Seguindo essa linha de desdobramentos que culmina da possibilidade da exegese objetiva dos sentimentos, proponho que se realize, agora, um investimento em uma Nova Expressão Hermenêutica. Ao fazer isso, procuro estabelecer um vínculo com a mencionada tradição expressionista, conferindo-lhe, retrospectivamente, um sentido histórico-hermenêutico. Além disso, busco ainda estabelecer bases mínimas para o entendimento epistemológico e ontológico dos sentimentos, graças à meditação sentimental que essas correntes passadas proporcionaram e revelaram. A Nova Expressão Hermenêutica, assim, como uma espécie de novo conceitualismo substantivo-ontológico carioca, procura estabelecer novos universais para o entendimento (tido aqui como substantivo intransitivo), mesmo das coisas mais complexas e indizíveis e supostamente inefáveis, como os sentimentos.

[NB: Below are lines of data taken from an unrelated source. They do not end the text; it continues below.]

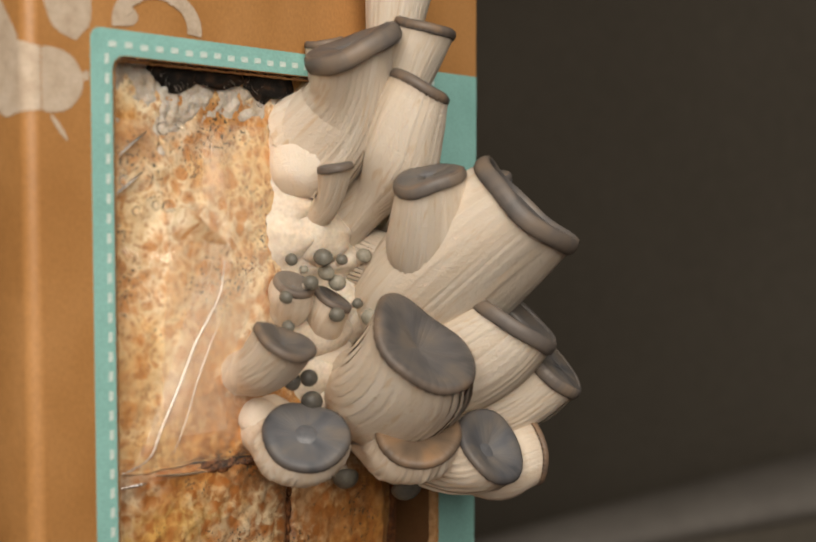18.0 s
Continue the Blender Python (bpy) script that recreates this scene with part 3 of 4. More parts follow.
SPECS["F"] = dict(base=(64.0, 8.0, 136.4), width=2.8, grow=(0.1, -0.8, -0.2), dish=5, flare=2.6, wob=0.02, bend=0.6, lean=0.6, thick=0.5, bulb=0.1, tall=1.0, reach=0.50, model=5, root=(58.9, 3.0, 136.4), belly=0.0, rows=[
    (0, 55.8, -9.7, 137.3, 1.5, -1.8, 0.7, 64), (3, 55.8, -9.8, 138.1, 1.6, -1.9, 0.7, 64),
    (6, 55.8, -10.5, 140, 2.1, -2.5, 0.7, 37), (9, 55.8, -11.9, 142, 2.6, -3.1, 0.7, 17),
    (13, 55.8, -13.3, 144.2, 2.7, -3.3, 0.8, 6), (17.5, 55.8, -15.3, 143.5, 2.8, -3.4, 0.7, 7),
    (20, 55.8, -15.6, 143.7, 2.8, -3.4, 0.6, 7), (24, 55.8, -15.6, 145.4, 2.8, -3.3, 0.7, 5),
    (28, 55.8, -15.7, 146.2, 2.7, -3.2, 0.7, 3), (32, 55.8, -15.7, 145.9, 2.5, -3, 0.7, 3),
])
SPECS["G"] = dict(base=(83.5, 8.0, 121.9), width=7.6, grow=(0, -1, 0), dish=22, flare=2.4, wob=0.05, bend=0.85, lean=0.9, thick=0.5, bulb=1.0, tall=1.0, join=0.48, roll=1.2, root=(78.0, 3.0, 122.2), belly=0.25, rows=[
    (0, 74.7, -9.9, 127.6, 2.3, -3.1, -1.9, 37), (3, 73.5, -16.4, 128.9, 2.8, -3.6, -1.9, 30),
    (6, 72.3, -17.9, 130.2, 3.4, -4.4, -1.6, 27), (9, 71.1, -22.2, 133.3, 4, -5, -0.3, 17),
    (13, 69.5, -28.3, 136.4, 3.9, -4.5, 2.2, 12), (17.5, 67.6, -35.4, 139.8, 5.4, -6.4, 2.1, 14),
    (20, 66.6, -39, 144.8, 5.6, -6.7, 2.5, 13), (24, 65, -42.1, 150, 6.8, -8, 3.8, 6),
    (28, 63.4, -43, 156.1, 7.4, -8.6, 5.2, 2), (32, 61.7, -41.7, 159.6, 7.5, -8.7, 6, 2),
])
SPECS["H"] = dict(base=(91.2, 8.0, 109.4), width=7.1, grow=(0.0, -1, -0.05), dish=22, flare=1.75, wob=0.05, bend=0.42, lean=1.0, thick=0.5, bulb=1.0, tall=1.0, roll=0.65, root=(85.6, 3.0, 110.0), belly=0.3, rows=[
    (0, 82.2, -13.2, 114.3, 4.2, -5.4, -1.6, 49), (3, 82.5, -17.6, 116.8, 5, -6.5, -3, 38),
    (6, 82.9, -22.8, 121.2, 5.7, -7.4, -4.2, 27), (9, 83.3, -28.9, 125.2, 6.2, -8.1, -5.3, 16),
    (13, 83.8, -38.2, 130.4, 6.6, -8.9, -8.5, 10), (17.5, 84.3, -51.8, 133.5, 6.6, -9.1, -10.2, 7),
    (20, 84.7, -58.9, 136.2, 7, -9.7, -11.5, 6), (24, 85.2, -72.8, 142.3, 6.9, -9.8, -12.8, 4),
    (28, 85.7, -86.5, 147.9, 6.9, -9.7, -13.4, 2), (32, 86.2, -94.7, 154.6, 7, -9.9, -13.3, 2),
])
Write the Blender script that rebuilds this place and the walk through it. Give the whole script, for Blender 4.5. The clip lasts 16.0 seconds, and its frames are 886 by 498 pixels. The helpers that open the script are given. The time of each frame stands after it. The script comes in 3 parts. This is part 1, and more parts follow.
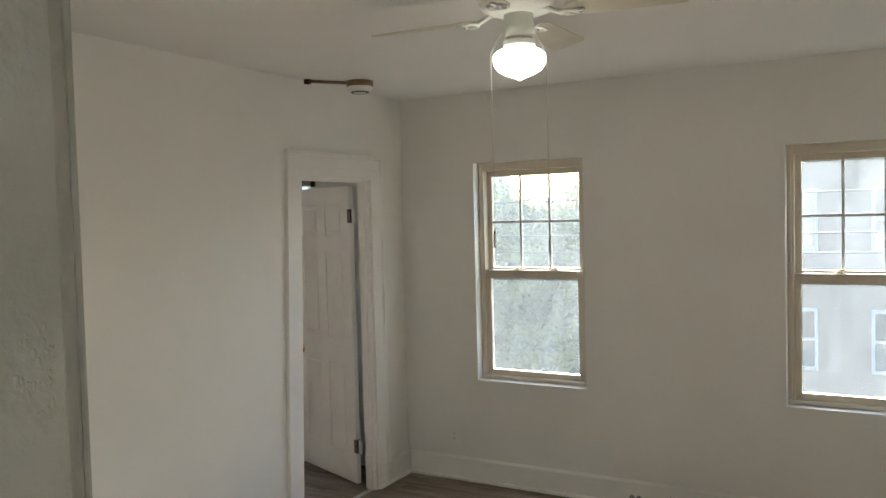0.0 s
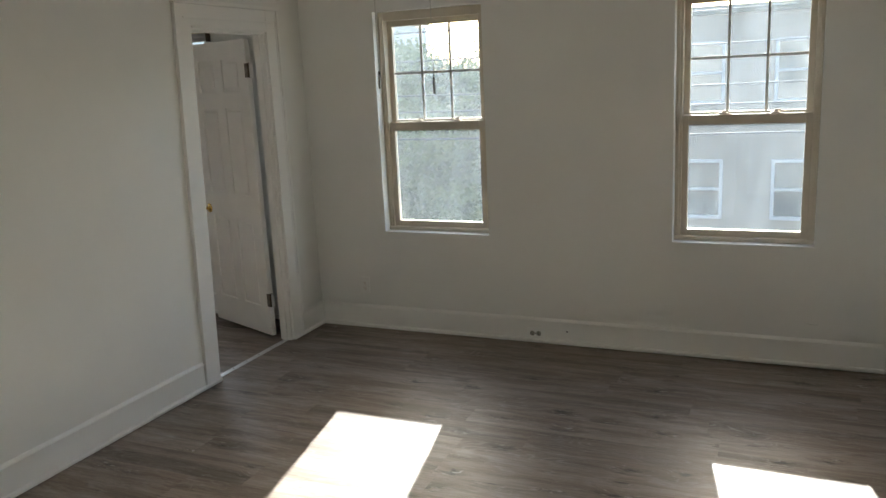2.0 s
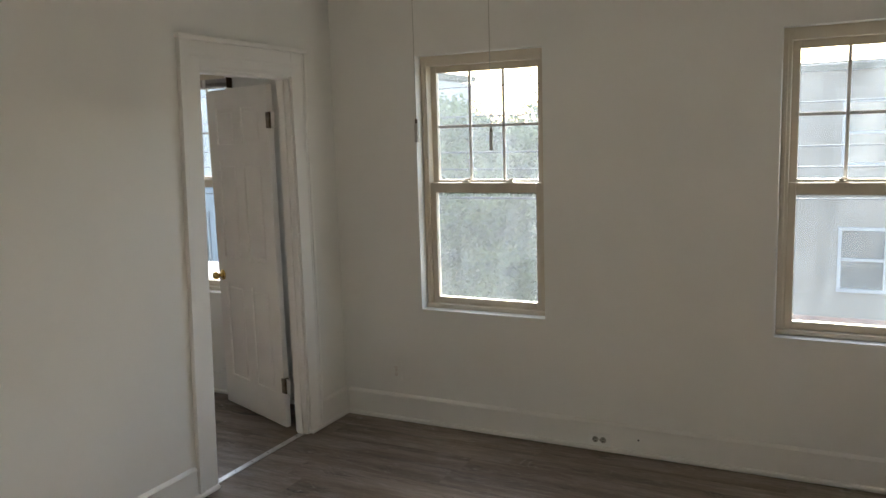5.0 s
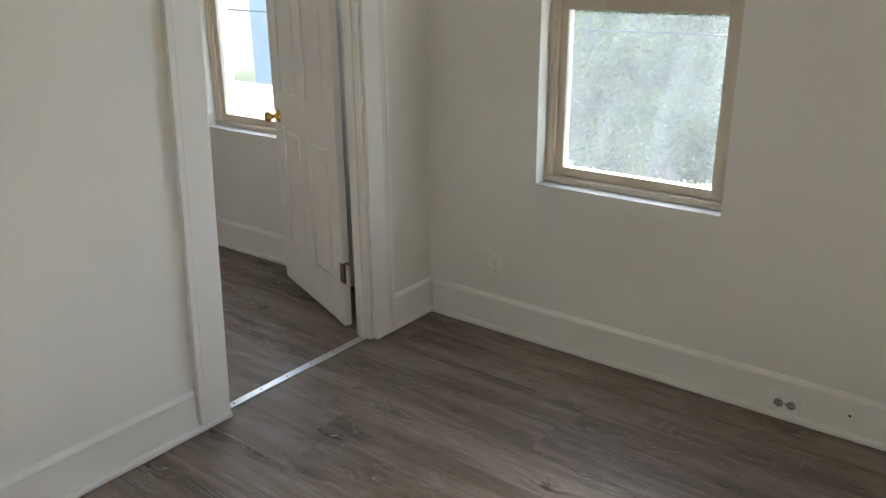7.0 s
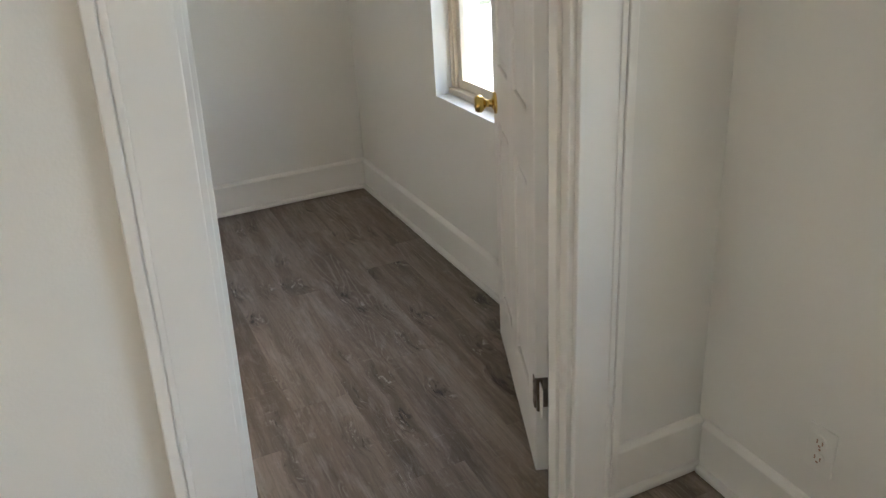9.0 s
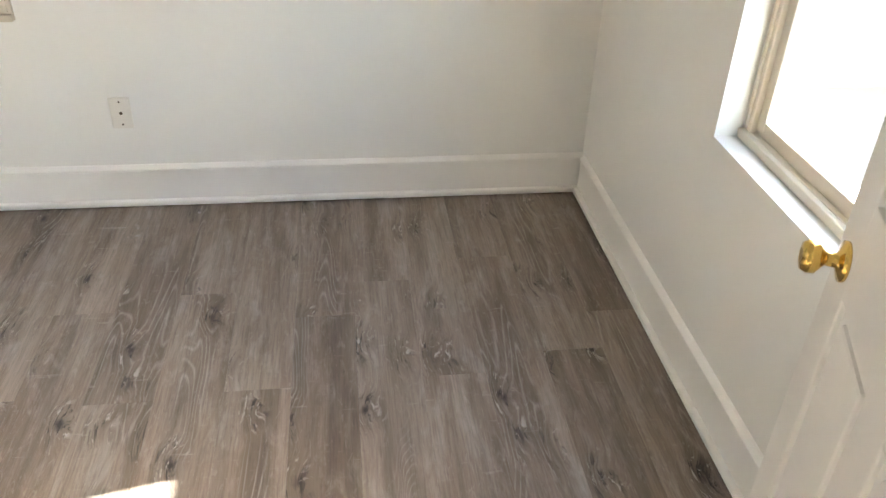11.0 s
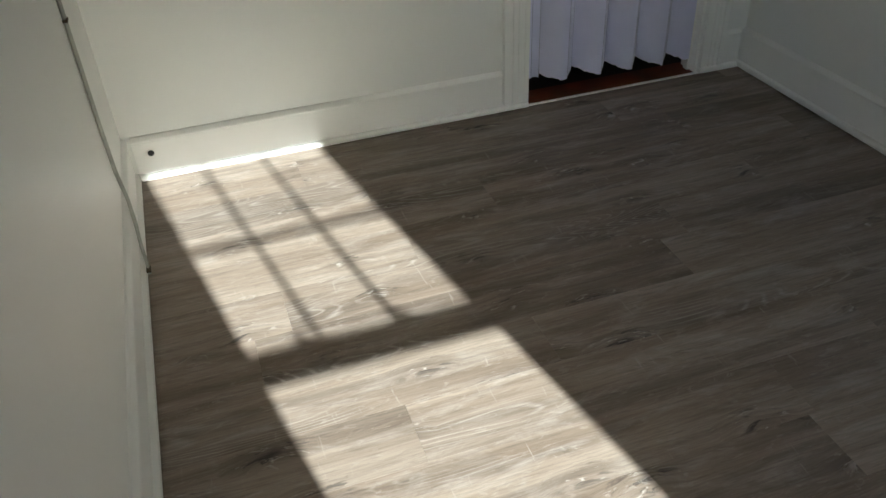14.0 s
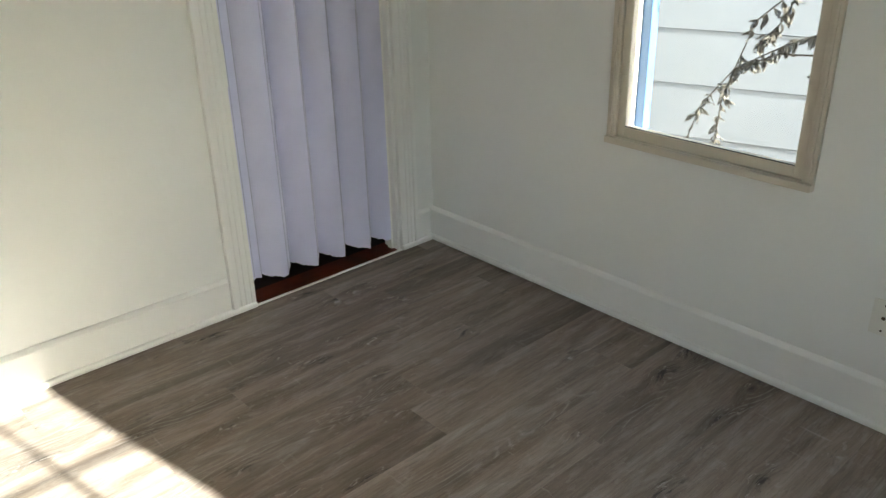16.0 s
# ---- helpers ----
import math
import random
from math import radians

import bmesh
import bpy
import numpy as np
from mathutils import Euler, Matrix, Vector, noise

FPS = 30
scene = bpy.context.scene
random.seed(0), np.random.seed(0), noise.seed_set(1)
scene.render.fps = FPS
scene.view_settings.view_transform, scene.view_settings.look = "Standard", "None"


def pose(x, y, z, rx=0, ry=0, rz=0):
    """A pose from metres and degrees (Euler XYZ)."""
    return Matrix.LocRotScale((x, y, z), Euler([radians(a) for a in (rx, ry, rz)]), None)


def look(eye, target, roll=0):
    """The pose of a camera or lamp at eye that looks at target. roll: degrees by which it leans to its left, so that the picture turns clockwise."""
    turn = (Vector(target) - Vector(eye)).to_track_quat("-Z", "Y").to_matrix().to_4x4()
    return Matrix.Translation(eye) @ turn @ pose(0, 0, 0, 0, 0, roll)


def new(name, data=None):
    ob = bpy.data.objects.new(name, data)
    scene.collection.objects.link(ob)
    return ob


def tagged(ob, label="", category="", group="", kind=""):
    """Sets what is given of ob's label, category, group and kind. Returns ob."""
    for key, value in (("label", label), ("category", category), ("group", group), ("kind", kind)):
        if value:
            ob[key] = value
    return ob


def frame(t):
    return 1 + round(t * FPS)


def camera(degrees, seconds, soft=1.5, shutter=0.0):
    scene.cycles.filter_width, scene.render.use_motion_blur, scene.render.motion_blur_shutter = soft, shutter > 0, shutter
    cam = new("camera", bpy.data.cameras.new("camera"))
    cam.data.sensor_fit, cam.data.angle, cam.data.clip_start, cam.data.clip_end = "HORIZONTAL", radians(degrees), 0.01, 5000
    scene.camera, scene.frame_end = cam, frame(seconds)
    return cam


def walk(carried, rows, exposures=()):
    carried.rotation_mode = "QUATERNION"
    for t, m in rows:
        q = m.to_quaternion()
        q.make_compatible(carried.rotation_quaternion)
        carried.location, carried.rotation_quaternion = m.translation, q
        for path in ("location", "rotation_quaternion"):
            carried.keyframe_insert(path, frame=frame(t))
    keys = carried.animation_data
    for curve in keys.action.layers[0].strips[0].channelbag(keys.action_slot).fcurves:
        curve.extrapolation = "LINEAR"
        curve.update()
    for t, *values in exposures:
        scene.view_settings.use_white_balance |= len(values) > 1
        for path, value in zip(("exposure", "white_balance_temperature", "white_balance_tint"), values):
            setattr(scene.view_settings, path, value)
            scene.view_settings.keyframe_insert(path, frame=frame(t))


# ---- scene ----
cam = camera(58.1, 16.0)
PATH = [
    (0, (2.907, -4.694, 1.805), (1.937, -2.947, 1.719), -1.5),
    (0.5, (2.985, -4.786, 1.67), (2.11, -2.988, 1.63), -1.2),
    (1, (3.016, -4.816, 1.649), (2.175, -3.002, 1.59), -1.2),
    (1.5, (2.98, -4.781, 1.76), (2.199, -2.961, 1.481), -2.3),
    (2, (3.059, -4.717, 1.72), (2.265, -2.931, 1.295), -2.8),
    (2.5, (3.063, -4.643, 1.715), (2.357, -2.87, 1.117), -2.6),
    (3, (3.049, -4.586, 1.703), (2.374, -2.817, 1.059), -2.4),
    (3.5, (2.977, -4.52, 1.732), (2.316, -2.733, 1.125), -1.4),
    (4, (2.901, -4.402, 1.708), (2.163, -2.596, 1.268), -1.3),
    (4.2, (2.847, -4.342, 1.721), (2.11, -2.51, 1.405), -1.3),
    (6.3, (2.432, -3.176, 1.644), (1.268, -1.59, 1.286), -1.8),
    (6.5, (2.357, -3.043, 1.631), (1.198, -1.483, 1.158), -2.5),
    (7, (2.142, -2.676, 1.533), (0.989, -1.186, 0.863), -0.5),
    (7.5, (1.909, -2.28, 1.499), (0.716, -0.904, 0.672), -1.5),
    (8, (1.734, -1.914, 1.492), (0.464, -0.603, 0.675), -4.3),
    (8.5, (1.497, -1.623, 1.498), (-0.055, -0.632, 0.717), -3.0),
    (8.7, (1.415, -1.449, 1.474), (-0.224, -0.609, 0.695), -4.3),
    (10.8, (0.215, -0.915, 1.536), (-1.447, -0.587, 0.473), 1.6),
    (11, (0.115, -0.886, 1.53), (-1.545, -0.655, 0.439), 2.0),
    (11.5, (-0.071, -0.923, 1.505), (-1.705, -1.138, 0.371), 0.5),
    (12, (-0.196, -1.025, 1.464), (-1.76, -1.515, 0.318), 0.6),
    (12.5, (-0.296, -1.061, 1.45), (-1.646, -1.926, 0.255), -0.6),
    (13, (-0.385, -1.038, 1.443), (-1.372, -2.304, 0.249), -1.4),
    (13.5, (-0.424, -1.039, 1.422), (-1.114, -2.494, 0.236), -2.5),
    (14, (-0.411, -1.038, 1.413), (-0.894, -2.584, 0.24), -2.8),
    (14.5, (-0.378, -1.031, 1.425), (-0.848, -2.581, 0.252), -1.9),
    (15, (-0.334, -1.033, 1.458), (-1.035, -2.535, 0.338), -1.2),
    (15.5, (-0.28, -1.032, 1.512), (-1.315, -2.375, 0.452), -0.7),
    (16, (-0.263, -1.0, 1.575), (-1.473, -2.357, 0.74), -1.4),
]
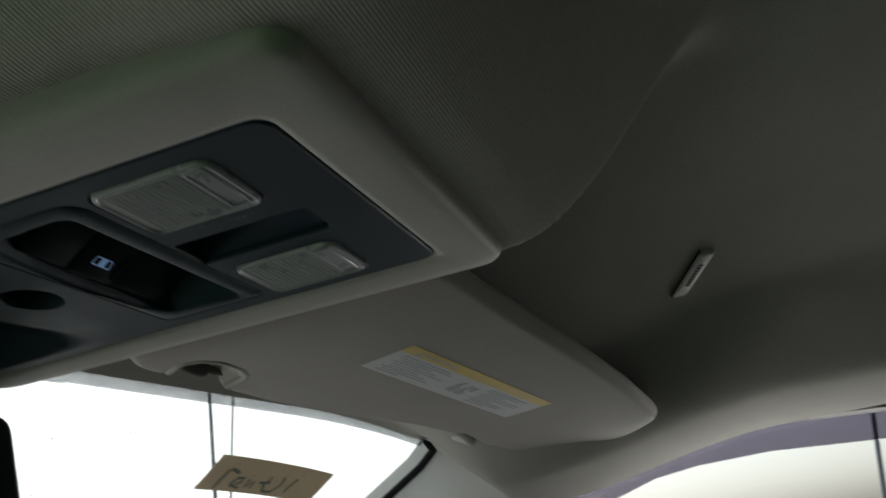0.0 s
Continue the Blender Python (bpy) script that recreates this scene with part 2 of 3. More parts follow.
def offset(ring, d):
    """The outline moved outwards by d (ring runs anticlockwise)."""
    k, out = len(ring), []
    for i in range(k):
        a, p, b = ring[i - 1], ring[i], ring[(i + 1) % k]
        u, v = (p - a), (b - p)
        u = u.normalized() if u.length > 1e-9 else v.normalized()
        v = v.normalized() if v.length > 1e-9 else u
        n = Vector((u.y + v.y, -u.x - v.x))
        n = n.normalized() if n.length > 1e-6 else Vector((u.y, -u.x))
        out.append(p + n * d / max(n.dot(Vector((u.y, -u.x))), 0.5))
    return out


def loft(bm, rings, cap_first=False, cap_last=False, closed=True):
    """Joins rings of 3D points, all of one length, with faces."""
    rows = [[bm.verts.new(p) for p in ring] for ring in rings]
    k = len(rows[0])
    for a, b in zip(rows, rows[1:]):
        for i in range(k if closed else k - 1):
            j = (i + 1) % k
            bm.faces.new((a[i], a[j], b[j], b[i]))
    if cap_first:
        bm.faces.new(rows[0][::-1])
    if cap_last:
        bm.faces.new(rows[-1])
    return rows


def flat(ring, z):
    return [Vector((p.x, p.y, z)) for p in ring]


def plate(bm, outer, holes, place):
    """A flat face with holes; place lifts a 2D point into space."""
    edges = []
    for ring in (outer, *holes):
        vs = [bm.verts.new(place(p)) for p in ring]
        edges += [bm.edges.new((vs[i - 1], vs[i])) for i in range(len(vs))]
    bmesh.ops.triangle_fill(bm, use_beauty=True, use_dissolve=False, edges=edges)


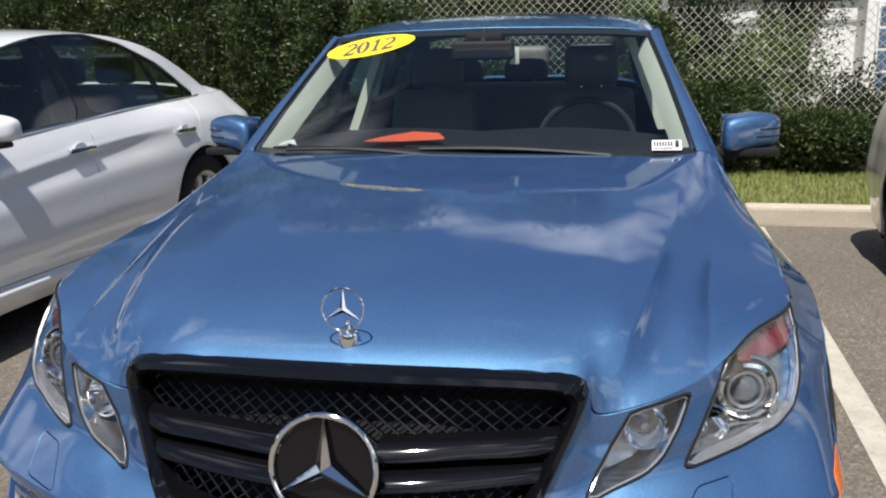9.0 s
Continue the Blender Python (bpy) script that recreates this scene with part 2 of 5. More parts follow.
def weights(knots, t):
    """Cubic Hermite weights (len(t), len(knots)) of a smooth curve through its knots."""
    k, t = np.asarray(knots, float), np.asarray(t, float)
    n, h = len(k), np.diff(knots)
    unit = np.eye(n)
    slope = np.diff(unit, axis=0) / h[:, None]
    tan = np.zeros((n, n))
    for i in range(1, n - 1):
        tan[i] = (slope[i - 1] * h[i] + slope[i] * h[i - 1]) / (h[i] + h[i - 1])
    tan[0], tan[-1] = slope[0] * 1.5 - tan[1] * 0.5, slope[-1] * 1.5 - tan[-2] * 0.5
    i = np.clip(np.searchsorted(k, t, side="right") - 1, 0, n - 2)
    d = h[i]
    s = ((t - k[i]) / d)[:, None]
    return (unit[i] * (1 + 2 * s) * (1 - s) ** 2 + tan[i] * d[:, None] * s * (1 - s) ** 2
            + unit[i + 1] * s * s * (3 - 2 * s) + tan[i + 1] * d[:, None] * s * s * (s - 1))


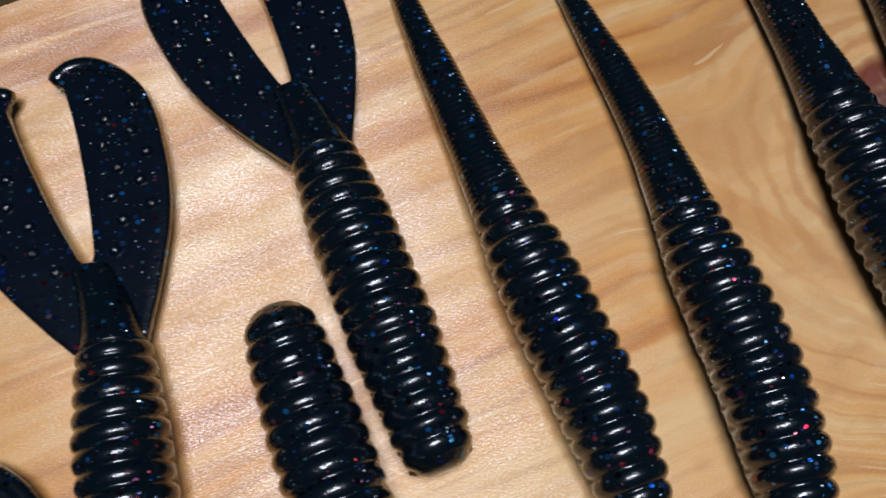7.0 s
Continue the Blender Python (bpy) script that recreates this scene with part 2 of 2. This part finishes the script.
PINE = pine()
RUBBER = flaked("black_flaked_plastic", (0.0014, 0.0044, 0.0072), 0.21, 0.06, 0.085)
CLAW = flaked("black_flaked_sheet", (0.0016, 0.0042, 0.0090), 0.13, 0.25, 0.13, 0.55)
WAVY_CLAW = flaked("wavy_flaked_sheet", (0.0016, 0.0042, 0.0090), 0.13, 1.3, 0.10, 0.55)
STUD_SKIN = plain("glossy_black_stud", (0.0016, 0.0042, 0.0090), 0.10, 500.0, 0.3)
STUD_SKIN.node_tree.nodes["Principled BSDF"].inputs["Specular IOR Level"].default_value = 0.9
TORN = plain("torn_plastic", (0.006, 0.008, 0.012), 0.42, 900.0, 0.8)
SHEET = plain("pale_tabletop", (0.50, 0.49, 0.33), 0.5, 40.0, 0.12)
STRAW = plain("wood_splinter", (0.62, 0.34, 0.08), 0.6, 900.0)
DARK = plain("dark_table", (0.055, 0.04, 0.02), 0.6, 60.0)
# colour of the shade in the gap beside the board
OLIVE = plain("dark_olive_gap_shade", (0.070, 0.042, 0.006), 0.7, 300.0, 0.4)
CRUMB = plain("pale_sliver", (0.80, 0.60, 0.38), 0.6, 900.0)
FLUFF = plain("dark_fibre", (0.06, 0.045, 0.04), 0.8, 900.0)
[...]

Adicionalmente, como objetivo mais ambicioso, pretendo, na tradição cosmista de Hélio e dos russos, estabelecer o bedrock para uma investigação cosmológica a partir do sujeito – a materialidade do si. Por meio da análise dos sentimentos com uma noção básica de substância -- a materialidade do ser --, a Nova Expressão Hermenêutica, essa Arte Hiper-Estética Conceitual-Ontológica, tem, por fim último, a compreensão do todo a partir de uma exegese dos sentimentos, realizada pelo eu sobre o eu como anteparo, cristalização possível, do todo. E isso só se consegue a partir de um entendimento primordial e constituinte: a materialidade da substância e da vontade.